Exclude images, then output the remaining data verbatim.

DATASET CONTENT =>
⁂
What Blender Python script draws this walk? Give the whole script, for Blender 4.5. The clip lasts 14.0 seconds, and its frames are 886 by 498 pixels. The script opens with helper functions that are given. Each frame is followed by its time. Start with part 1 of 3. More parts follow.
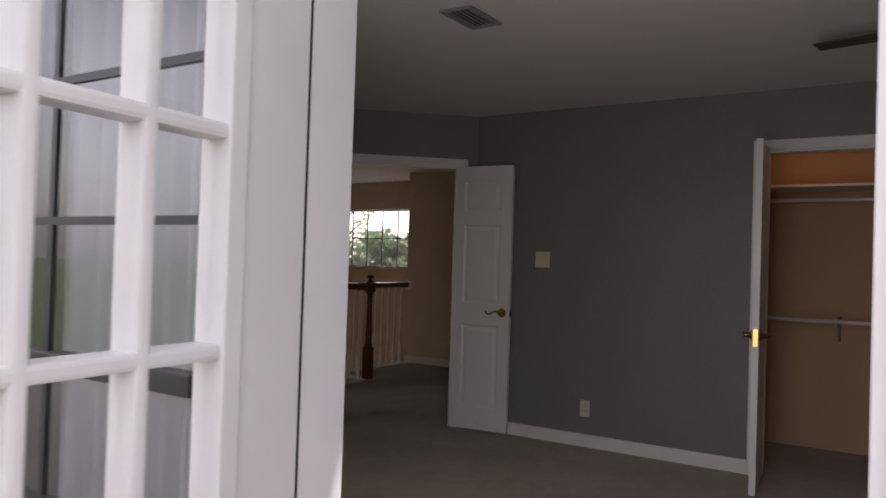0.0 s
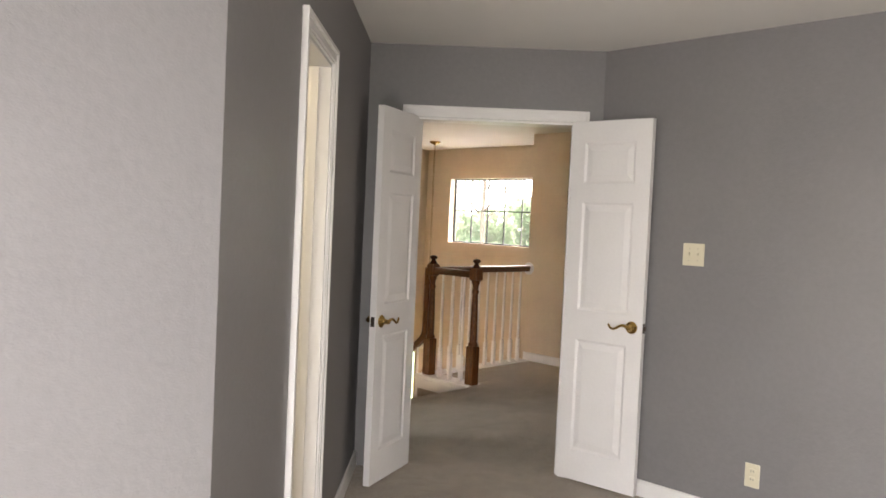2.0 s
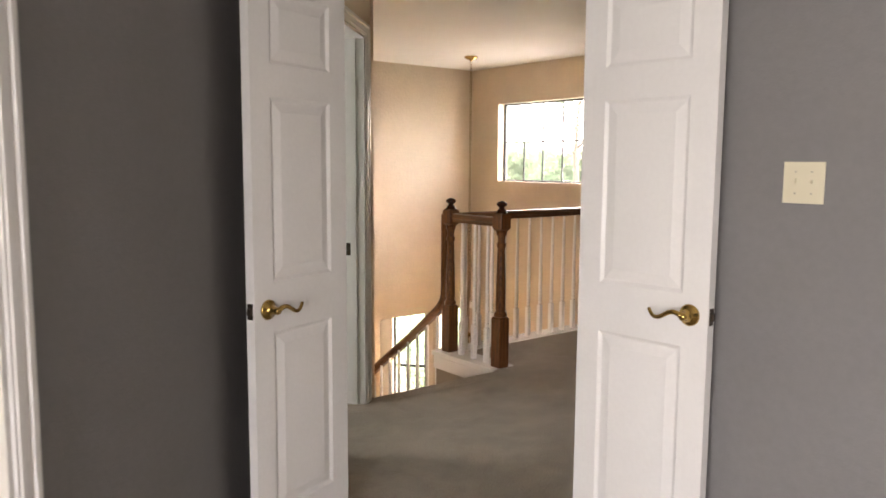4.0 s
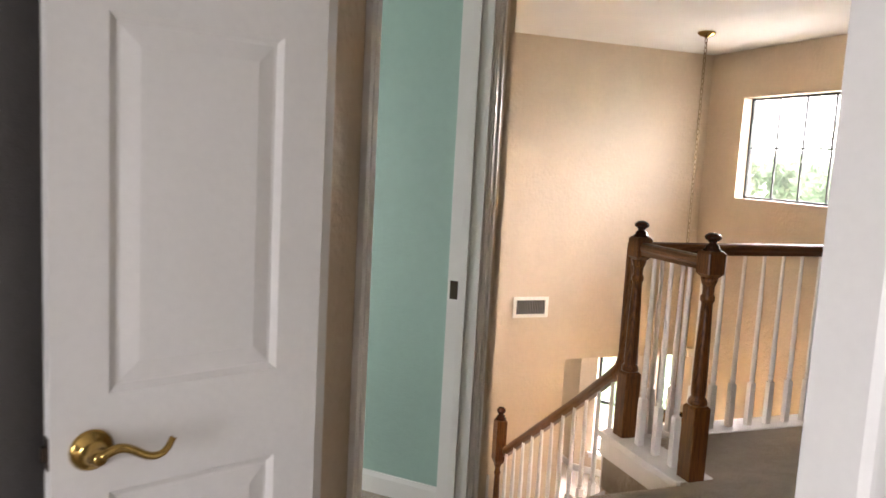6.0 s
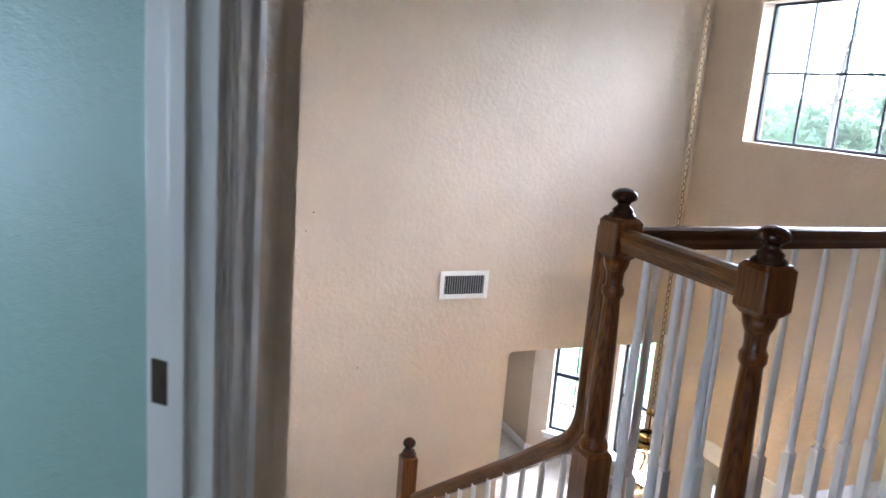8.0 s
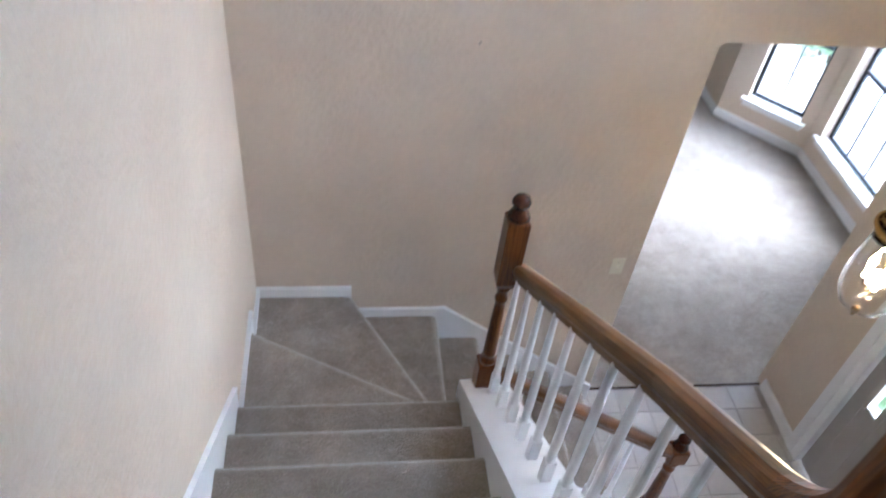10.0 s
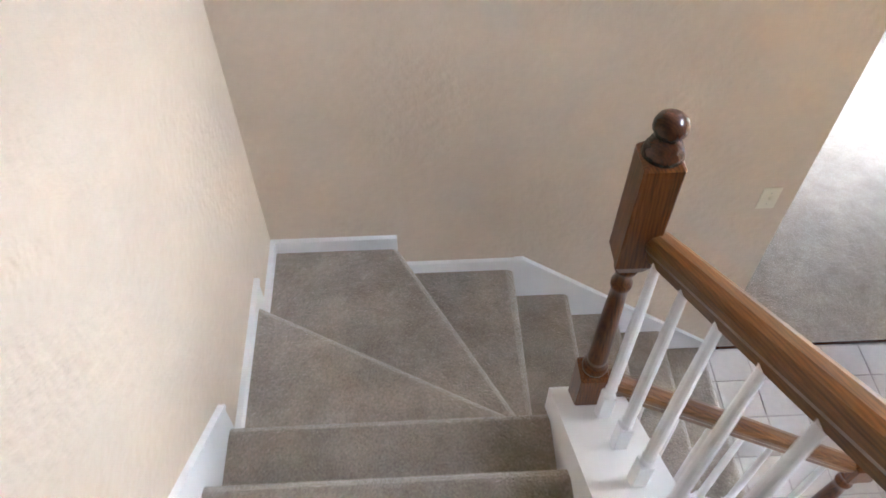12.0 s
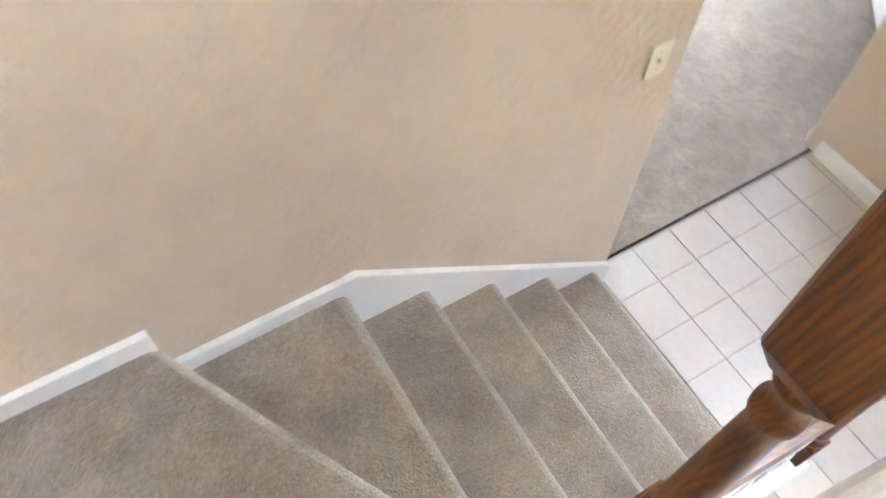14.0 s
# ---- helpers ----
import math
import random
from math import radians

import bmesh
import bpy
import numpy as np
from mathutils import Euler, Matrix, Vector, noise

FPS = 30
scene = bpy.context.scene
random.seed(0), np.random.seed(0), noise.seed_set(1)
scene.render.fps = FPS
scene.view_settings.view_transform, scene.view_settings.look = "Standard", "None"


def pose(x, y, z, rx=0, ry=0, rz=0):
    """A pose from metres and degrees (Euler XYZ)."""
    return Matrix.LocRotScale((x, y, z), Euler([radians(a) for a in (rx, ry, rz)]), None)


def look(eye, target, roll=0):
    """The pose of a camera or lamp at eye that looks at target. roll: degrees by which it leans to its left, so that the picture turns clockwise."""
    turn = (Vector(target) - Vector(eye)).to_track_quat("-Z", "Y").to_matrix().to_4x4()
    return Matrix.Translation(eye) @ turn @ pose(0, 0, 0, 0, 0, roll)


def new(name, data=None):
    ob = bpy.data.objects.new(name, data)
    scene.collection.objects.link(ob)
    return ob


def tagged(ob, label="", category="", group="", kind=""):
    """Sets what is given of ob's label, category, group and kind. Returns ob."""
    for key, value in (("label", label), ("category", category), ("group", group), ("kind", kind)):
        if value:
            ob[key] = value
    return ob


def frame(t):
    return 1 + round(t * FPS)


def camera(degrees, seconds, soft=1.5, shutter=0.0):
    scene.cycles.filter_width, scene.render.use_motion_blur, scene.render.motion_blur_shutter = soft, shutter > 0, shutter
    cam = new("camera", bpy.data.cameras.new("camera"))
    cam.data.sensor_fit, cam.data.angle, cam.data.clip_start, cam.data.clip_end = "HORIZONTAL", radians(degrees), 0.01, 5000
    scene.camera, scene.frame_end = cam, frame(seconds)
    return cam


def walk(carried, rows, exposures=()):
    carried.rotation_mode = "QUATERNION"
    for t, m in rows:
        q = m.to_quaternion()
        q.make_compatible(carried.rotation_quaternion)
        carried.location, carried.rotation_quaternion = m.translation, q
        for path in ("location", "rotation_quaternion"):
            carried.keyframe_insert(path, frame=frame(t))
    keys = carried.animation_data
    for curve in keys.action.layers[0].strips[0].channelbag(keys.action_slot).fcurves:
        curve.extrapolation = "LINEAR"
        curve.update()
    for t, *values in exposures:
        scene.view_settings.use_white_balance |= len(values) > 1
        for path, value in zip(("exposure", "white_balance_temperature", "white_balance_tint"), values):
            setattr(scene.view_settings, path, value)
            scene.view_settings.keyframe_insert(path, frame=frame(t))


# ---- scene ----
cam = camera(60.6, 14.0, soft=1.6, shutter=0.3)
PATH = [
    (0, (-0.452, -0.237, 1.279), (1.223, 0.856, 1.314), 1.8),
    (0.5, (-0.082, -0.059, 1.311), (1.582, 1.049, 1.347), 1.9),
    (1, (0.243, 0.169, 1.344), (1.845, 1.365, 1.403), 1.8),
    (1.5, (0.696, 0.322, 1.401), (2.115, 1.73, 1.434), 1.7),
    (2, (0.974, 0.409, 1.426), (2.402, 1.807, 1.357), 2.6),
    (4.3, (2.807, 1.268, 1.366), (3.965, 2.88, 1.117), 0.0),
    (4.5, (2.957, 1.329, 1.379), (4.047, 2.987, 1.13), 0.3),
    (5, (3.33, 1.578, 1.365), (4.262, 3.331, 1.121), 2.1),
    (5.5, (3.53, 1.881, 1.385), (4.324, 3.702, 1.153), 3.9),
    (6, (3.743, 2.162, 1.381), (4.413, 4.032, 1.142), 3.1),
    (6.5, (3.95, 2.478, 1.365), (4.697, 4.311, 1.078), 3.7),
    (7, (4.146, 2.845, 1.369), (4.991, 4.628, 1.039), 3.5),
    (9.3, (5.277, 4.69, 1.27), (5.808, 6.397, 0.374), 5.8),
    (9.4, (5.29, 4.757, 1.265), (5.811, 6.429, 0.3), 5.9),
    (9.5, (5.309, 4.816, 1.266), (5.817, 6.459, 0.245), 6.2),
    (10, (5.381, 5.124, 1.19), (5.649, 6.536, -0.201), 7.3),
    (10.5, (5.485, 5.288, 1.021), (5.593, 6.572, -0.509), 4.1),
    (11, (5.492, 5.499, 0.878), (5.571, 6.718, -0.705), 3.1),
    (11.5, (5.49, 5.739, 0.68), (5.512, 6.944, -0.917), 2.0),
    (12, (5.522, 5.989, 0.506), (5.586, 7.225, -1.065), 0.1),
    (12.5, (5.528, 6.248, 0.284), (5.601, 7.485, -1.286), -1.7),
    (13, (5.517, 6.478, 0.099), (5.656, 7.639, -1.523), -2.2),
    (13.5, (5.521, 6.713, -0.065), (5.877, 7.756, -1.734), 6.1),
    (14, (5.602, 6.898, -0.257), (6.177, 7.809, -1.942), 1.8),
]
walk(cam, [(t, look(e, p, r)) for t, e, p, r in PATH],
     exposures=[(0.0, 1.45, 6900, 24), (0.5, 1.95, 6800, 24), (1.0, 2.55, 6900, 26), (1.5, 3.2, 7500, 20), (2.2, 4.36, 6900, 15), (4.3, 4.40, 7100, 18),
                (5.5, 4.55, 6900, 18), (7.2, 4.37, 5650, 13), (9.3, 3.97, 4620, 11), (10.0, 3.9, 4650, 9), (11.0, 3.95, 4840, 8), (12.5, 4.34, 4970, 7),
                (13.5, 4.77, 4900, 6), (14.0, 4.92, 5050, 5)])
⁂
TASK RESPONSE =>
What Blender Python script draws this walk? Give the whole script, for Blender 4.5. The clip lasts 14.0 seconds, and its frames are 886 by 498 pixels. The script opens with helper functions that are given. Each frame is followed by its time. Start with part 1 of 3. More parts follow.
0.0 s
2.0 s
4.0 s
6.0 s
8.0 s
10.0 s
12.0 s
14.0 s
# ---- helpers ----
import math
import random
from math import radians

import bmesh
import bpy
import numpy as np
from mathutils import Euler, Matrix, Vector, noise

FPS = 30
scene = bpy.context.scene
random.seed(0), np.random.seed(0), noise.seed_set(1)
scene.render.fps = FPS
scene.view_settings.view_transform, scene.view_settings.look = "Standard", "None"


def pose(x, y, z, rx=0, ry=0, rz=0):
    """A pose from metres and degrees (Euler XYZ)."""
    return Matrix.LocRotScale((x, y, z), Euler([radians(a) for a in (rx, ry, rz)]), None)


def look(eye, target, roll=0):
    """The pose of a camera or lamp at eye that looks at target. roll: degrees by which it leans to its left, so that the picture turns clockwise."""
    turn = (Vector(target) - Vector(eye)).to_track_quat("-Z", "Y").to_matrix().to_4x4()
    return Matrix.Translation(eye) @ turn @ pose(0, 0, 0, 0, 0, roll)


def new(name, data=None):
    ob = bpy.data.objects.new(name, data)
    scene.collection.objects.link(ob)
    return ob


def tagged(ob, label="", category="", group="", kind=""):
    """Sets what is given of ob's label, category, group and kind. Returns ob."""
    for key, value in (("label", label), ("category", category), ("group", group), ("kind", kind)):
        if value:
            ob[key] = value
    return ob


def frame(t):
    return 1 + round(t * FPS)


def camera(degrees, seconds, soft=1.5, shutter=0.0):
    scene.cycles.filter_width, scene.render.use_motion_blur, scene.render.motion_blur_shutter = soft, shutter > 0, shutter
    cam = new("camera", bpy.data.cameras.new("camera"))
    cam.data.sensor_fit, cam.data.angle, cam.data.clip_start, cam.data.clip_end = "HORIZONTAL", radians(degrees), 0.01, 5000
    scene.camera, scene.frame_end = cam, frame(seconds)
    return cam


def walk(carried, rows, exposures=()):
    carried.rotation_mode = "QUATERNION"
    for t, m in rows:
        q = m.to_quaternion()
        q.make_compatible(carried.rotation_quaternion)
        carried.location, carried.rotation_quaternion = m.translation, q
        for path in ("location", "rotation_quaternion"):
            carried.keyframe_insert(path, frame=frame(t))
    keys = carried.animation_data
    for curve in keys.action.layers[0].strips[0].channelbag(keys.action_slot).fcurves:
        curve.extrapolation = "LINEAR"
        curve.update()
    for t, *values in exposures:
        scene.view_settings.use_white_balance |= len(values) > 1
        for path, value in zip(("exposure", "white_balance_temperature", "white_balance_tint"), values):
            setattr(scene.view_settings, path, value)
            scene.view_settings.keyframe_insert(path, frame=frame(t))


# ---- scene ----
cam = camera(60.6, 14.0, soft=1.6, shutter=0.3)
PATH = [
    (0, (-0.452, -0.237, 1.279), (1.223, 0.856, 1.314), 1.8),
    (0.5, (-0.082, -0.059, 1.311), (1.582, 1.049, 1.347), 1.9),
    (1, (0.243, 0.169, 1.344), (1.845, 1.365, 1.403), 1.8),
    (1.5, (0.696, 0.322, 1.401), (2.115, 1.73, 1.434), 1.7),
    (2, (0.974, 0.409, 1.426), (2.402, 1.807, 1.357), 2.6),
    (4.3, (2.807, 1.268, 1.366), (3.965, 2.88, 1.117), 0.0),
    (4.5, (2.957, 1.329, 1.379), (4.047, 2.987, 1.13), 0.3),
    (5, (3.33, 1.578, 1.365), (4.262, 3.331, 1.121), 2.1),
    (5.5, (3.53, 1.881, 1.385), (4.324, 3.702, 1.153), 3.9),
    (6, (3.743, 2.162, 1.381), (4.413, 4.032, 1.142), 3.1),
    (6.5, (3.95, 2.478, 1.365), (4.697, 4.311, 1.078), 3.7),
    (7, (4.146, 2.845, 1.369), (4.991, 4.628, 1.039), 3.5),
    (9.3, (5.277, 4.69, 1.27), (5.808, 6.397, 0.374), 5.8),
    (9.4, (5.29, 4.757, 1.265), (5.811, 6.429, 0.3), 5.9),
    (9.5, (5.309, 4.816, 1.266), (5.817, 6.459, 0.245), 6.2),
    (10, (5.381, 5.124, 1.19), (5.649, 6.536, -0.201), 7.3),
    (10.5, (5.485, 5.288, 1.021), (5.593, 6.572, -0.509), 4.1),
    (11, (5.492, 5.499, 0.878), (5.571, 6.718, -0.705), 3.1),
    (11.5, (5.49, 5.739, 0.68), (5.512, 6.944, -0.917), 2.0),
    (12, (5.522, 5.989, 0.506), (5.586, 7.225, -1.065), 0.1),
    (12.5, (5.528, 6.248, 0.284), (5.601, 7.485, -1.286), -1.7),
    (13, (5.517, 6.478, 0.099), (5.656, 7.639, -1.523), -2.2),
    (13.5, (5.521, 6.713, -0.065), (5.877, 7.756, -1.734), 6.1),
    (14, (5.602, 6.898, -0.257), (6.177, 7.809, -1.942), 1.8),
]
walk(cam, [(t, look(e, p, r)) for t, e, p, r in PATH],
     exposures=[(0.0, 1.45, 6900, 24), (0.5, 1.95, 6800, 24), (1.0, 2.55, 6900, 26), (1.5, 3.2, 7500, 20), (2.2, 4.36, 6900, 15), (4.3, 4.40, 7100, 18),
                (5.5, 4.55, 6900, 18), (7.2, 4.37, 5650, 13), (9.3, 3.97, 4620, 11), (10.0, 3.9, 4650, 9), (11.0, 3.95, 4840, 8), (12.5, 4.34, 4970, 7),
                (13.5, 4.77, 4900, 6), (14.0, 4.92, 5050, 5)])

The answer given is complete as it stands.